Se Jair Bolsonaro conseguir ser reeleito daqui a menos de um ano, a história da votação da PEC dos Precatórios, chamada por alguns de PEC do Calote, será lembrada como o pontapé inicial da segunda temporada dessa bad trip (adicione aqui seu adjetivo) em que nos metemos —com a licença dos amigos do podcast “Medo e Delírio em Brasília”.
O roteiro tinha todos os elementos de um filme de ação.
Foi mais ou menos isso o que aconteceu enquanto Arthur Lira (PP-AL) comandava a sessão na terça-feira 9. Com um olho no relógio e outro nas emendas secretas, a maioria dos deputados garantiu votos suficientes para autorizar o governo a encontrar brechas no orçamento para turbinar seu Auxílio Brasil, a maior cartada de Bolsonaro rumo à disputa de 2022. Isso porque, no mesmo dia, o Supremo Tribunal Federal formava também maioria para barrar a festança com o chamado orçamento secreto manejado pelo presidente da Câmara, que em pouco tempo já garantiu ao antecessor, Eduardo Cunha (MDB-RJ) a alcunha de amador.

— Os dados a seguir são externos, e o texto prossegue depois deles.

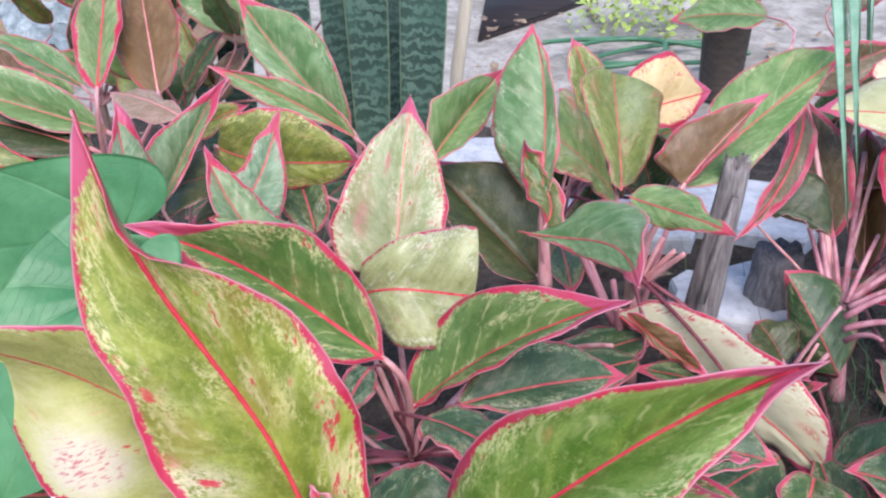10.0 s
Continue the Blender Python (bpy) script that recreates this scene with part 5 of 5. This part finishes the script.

Às vésperas da votação, os valores distribuídos aos parlamentares se aproximava de R$ 1 bilhão, o que explica a conversão sincera e desinteressada de alas importantes de partidos oficialmente da oposição —exceção feita ao PDT, que após o pito de Ciro Gomes, que ameaçou abandonar a pré-candidatura à Presidência em caso de reincidência, retirou o apoio dado em 1º turno à proposta. Na prática esses votos não fizeram falta, dada a quantidade de apoio recebido via PSDB, DEM, Republicanos e grande elenco.
Enquanto os deputados drenavam os orçamentos, secretos e oficiais, cinco ministros do STF acompanharam a decisão de Rosa Weber de suspender a execução das emendas e cobrar “ampla publicidade, em forma centralizada de acessos públicos”, aos documentos relacionados à distribuição da grana entre 2020 e 2021.

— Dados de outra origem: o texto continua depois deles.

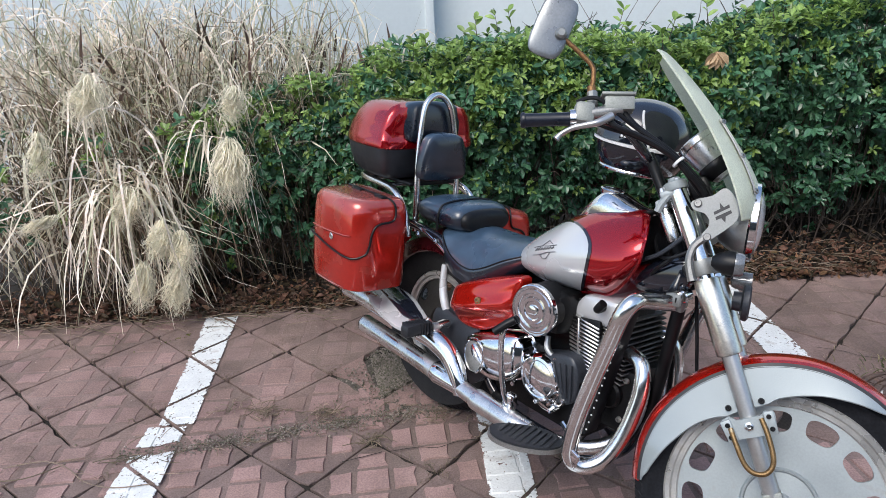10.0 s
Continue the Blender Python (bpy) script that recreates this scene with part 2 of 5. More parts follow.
def tube(pts, r, n=10, smooth=6, closed=False):
    """A round bar along a smooth curve; r: one radius, or one for each given point."""
    path = spline(pts, smooth, closed) if smooth else [Vector(q) for q in pts]
    k = len(path)
    rs = [r] * k if isinstance(r, (int, float)) else [
        r[min(int(i / max(smooth, 1)), len(r) - 1)] * (1 - (i / max(smooth, 1)) % 1) + r[min(int(i / max(smooth, 1)) + 1, len(r) - 1)] * ((i / max(smooth, 1)) % 1) for i in range(k)]
    rings, side = [], None
    for i, q in enumerate(path):
        a, c = (path[(i - 1) % k], path[(i + 1) % k]) if closed else (path[max(i - 1, 0)], path[min(i + 1, k - 1)])
        d = (c - a).normalized()
        if side is None:
            side = d.orthogonal().normalized()
        side = (side - d * side.dot(d)).normalized()
        up = d.cross(side)
        rings.append([q + rs[i] * (math.cos(t) * side + math.sin(t) * up) for t in [2 * math.pi * j / n for j in range(n)]])
    if closed:
        rings.append(rings[0])
    return loft(rings, not closed)


def lathe(profile, origin, axis, n=32, cap=True):
    """Turns (radius, height) round the axis through origin."""
    o, d = Vector(origin), Vector(axis).normalized()
    s = d.orthogonal().normalized()
    t = d.cross(s)
    return loft([[o + d * h + max(r, 1e-4) * (math.cos(a) * s + math.sin(a) * t) for a in [2 * math.pi * j / n for j in range(n)]] for r, h in profile], cap)


def rod(a, b_, r, n=12, r2=None):
    a, b_ = Vector(a), Vector(b_)
    h = (b_ - a).length
    e = min(0.2 * r, 0.1 * h)
    r2 = r if r2 is None else r2
    return lathe([(r - e, 0), (r, e), (r2, h - e), (r2 - e, h)], a, b_ - a, n)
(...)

A decisão poderá criar constrangimento no ninho governista e destampar eventuais ausências de critérios nos empenhos em redutos dos próceres da base aliada. Só em Arapiraca, reduto de Lira em Alagoas, foram direcionados R$ 64 milhões, número quatro vezes superior às emendas individuais que cada congressista tem direito. Outros manejos do tipo devem vir a público.
Mas tudo o que foi acordado e liberado às vésperas da votação vital já são favas contadas. A estratégia pode ser barrada daqui em diante pelo Supremo —isso se nenhum ministro pedir vista— mas já garantiu a cartada que Bolsonaro precisava para garantir sua base na Câmara e de lá tirar o trunfo para apresentar aos eleitores: R$ 400 mensais na veia de 17 milhões de famílias.
Numa gambiarra típica dos novos tempos (nova política que chama?), primeiro encerra-se o programa associado ao governo anterior e anuncia-se um novo, vitaminado, e com hora para acabar. Depois se vê como vai pagar a conta, nem que na base do toma-lá-dá-cá. A história de que a boquinha tinha acabado era fake news.
A votação acontece no momento em que Bolsonaro está prestes a se filiar ao PL e passar a (re)integrar oficialmente o centrão que ele e seus seguidores adoravam odiar. O filho 02, vereador Carlos Bolsonaro, até apagou o tuíte em que atacava os neoaliados no verão passado. O general Augusto Heleno já não canta mais paródias sobre a suposta rapinagem dos novos amigos.
E assim o jogo segue.
Enquanto o teto desaba, os patrocinadores da causa conseguiam sair impunes da mina antes de o portão se fechar em ruínas. Um deles ainda voltou para buscar o chapéu e vislumbrou um brinde: num dia de altas no Congresso e baixas no Supremo, Flávio Bolsonaro recebeu a notícia de que o Superior Tribunal de Justiça anulou as decisões tomadas contra ele na primeira instância no caso das rachadinhas.
A viagem do clã até 2022 é uma estrada aberta, com pedalada, mensaleiro, mensalinhos, com decisão atrasada do Supremo, endosso do STJ. Com tudo, enfim.
Para quem governava debaixo da lenda do “mito acorrentado“, que tem as mãos amarradas na missão de salvar o país dos impuros, a lista de agradecimentos aos sócios do empreendimento é grande. E só cresce.